The island's Marine Resources is working with the local fishing community to trial biodegradable pot elements in a bid to reduce 'ghost fishing'.
Ghost fishing occurs when lost or abandoned fishing gear continues to capture fish.
Sea creatures caught in the equipment can die and attract scavengers which get caught in that same net, creating a vicious cycle.
Therefore, Marine Resources are working with members of the fishing community in Jersey to trial fishing pots held shut with biodegradable twine which would break down if the pot was lost at sea and reduce the number of sea creatures getting trapped in the equipment.

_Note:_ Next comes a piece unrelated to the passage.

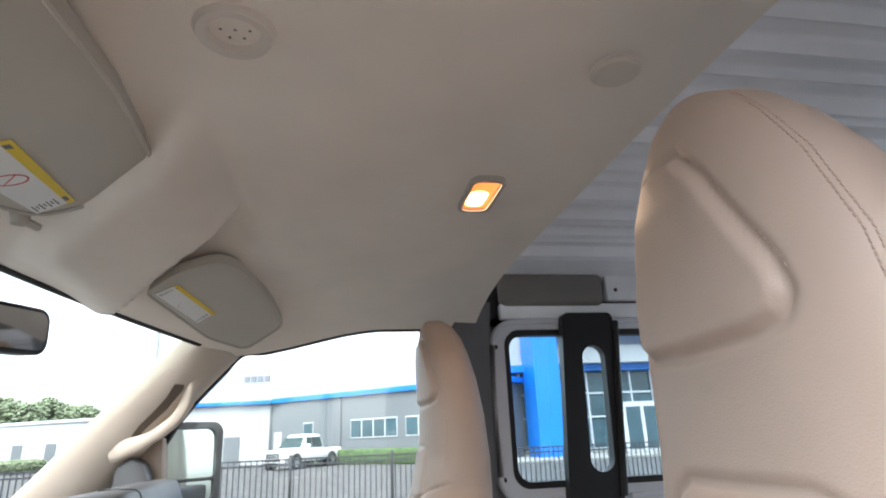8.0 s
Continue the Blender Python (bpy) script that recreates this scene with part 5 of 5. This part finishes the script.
# service wing: white part, grey part with a blue stripe, parapet; glazed hall with a blue portal
A_, B_, C_ = (46.0, 4.6), (32.0, -9.6), (48.5, 16.0)
shop = thing("service_building", pose(44, 0, 0), "low pale service building with a blue stripe and windows", "building")
badd = lambda nm, bm, mt, parent=None, lab="": part(nm, bm, mt, parent or shop, lab, False)
gw = badd("grey_wall", wall_along(B_, A_, 0, 4.3, -6, 0), BWALL, lab="pale grey clad wall")
badd("white_wall", wall_along(A_, C_, 0, 4.3, -8, 0), BWHITE, lab="white painted wall")
badd("blue_stripe", wall_along((31.7, -9.8), (45.7, 4.4), 4.3, 4.62, -6, .12), BLUE, lab="blue eaves stripe")
badd("blue_stripe", wall_along((45.7, 4.5), (48.2, 16.0), 4.3, 4.55, -8, .12), BLUE)
badd("parapet", wall_along((33.5, -10), (47.5, 4.2), 4.62, 7.4, -6, -1.0), BWHITE, lab="set-back white upper wall")
badd("parapet", wall_along((47.45, 3.4), (50, 16.0), 4.55, 7.38, -8, -.66), BWHITE)
L = (Vector((*A_, 0)) - Vector((*B_, 0))).length
for s0, n in ((L - 12.3, 4), (L - 17.0, 4), (L - 4.7, 1)):
    w = badd("window", on_wall(B_, A_, s0, s0 + 1.0 * n, 1.55, 2.75, -.02, .05), ALU, gw, "strip window with aluminium bars")
    for k in range(n):
        badd("pane", on_wall(B_, A_, s0 + 1.0 * k + .05, s0 + 1.0 * k + .95, 1.62, 2.68, .04, .07), TEAL, w)
badd("door", on_wall(B_, A_, L - 1.4, L - .6, 0, 2.2, -.02, .05), BWHITE, gw, "white side door")
badd("drainpipe", on_wall(B_, A_, L - .25, L - .1, 0, 4.3, .0, .15, .04), BWALL, gw)
badd("drainpipe", on_wall(B_, A_, L - 7.4, L - 7.28, 0, 4.3, .0, .12, .04), BWALL, gw)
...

Marine and Fisheries Scientist, Francis Binney explained that the fishing pots in the trial are "totally normal" except for the small piece of twine holding them shut, which is designed to "break down in about three months".
He explained that this would reduce the impact of ghost fishing, as any pots lost at sea would only continue to fish for a short period of time, until the twine breaks.
"Hopefully it will help reduce the environmental impact of ghost fishing," said Mr Binney.
Pictured: Recent figures from the WWF indicate that between 500,000 and one million tons of ghost fishing equipment are abandoned in the ocean each year.
The biodegradable pot elements are currently used successfully off Greenland, and the local trial hopes to adapt this method to work in Jersey too.
Mr Binney explained that the local trial – which is expected to take three or four months – involves working out the correct thickness of the twine to ensure that it is strong enough to keep the pots closed during fishing, but thin enough to biodegrade within a relatively short amount of time if the pot is lost at sea.
If the trial is successful, the twine could be introduced as either a voluntary or compulsory measure in local fishing.
"The cost is cheap, but it just involves a bit of time and effort from the fishermen," explained Mr Binney. "It's a nice thing to do to make fishing a bit more sustainable and ensure more lobsters stay in the system."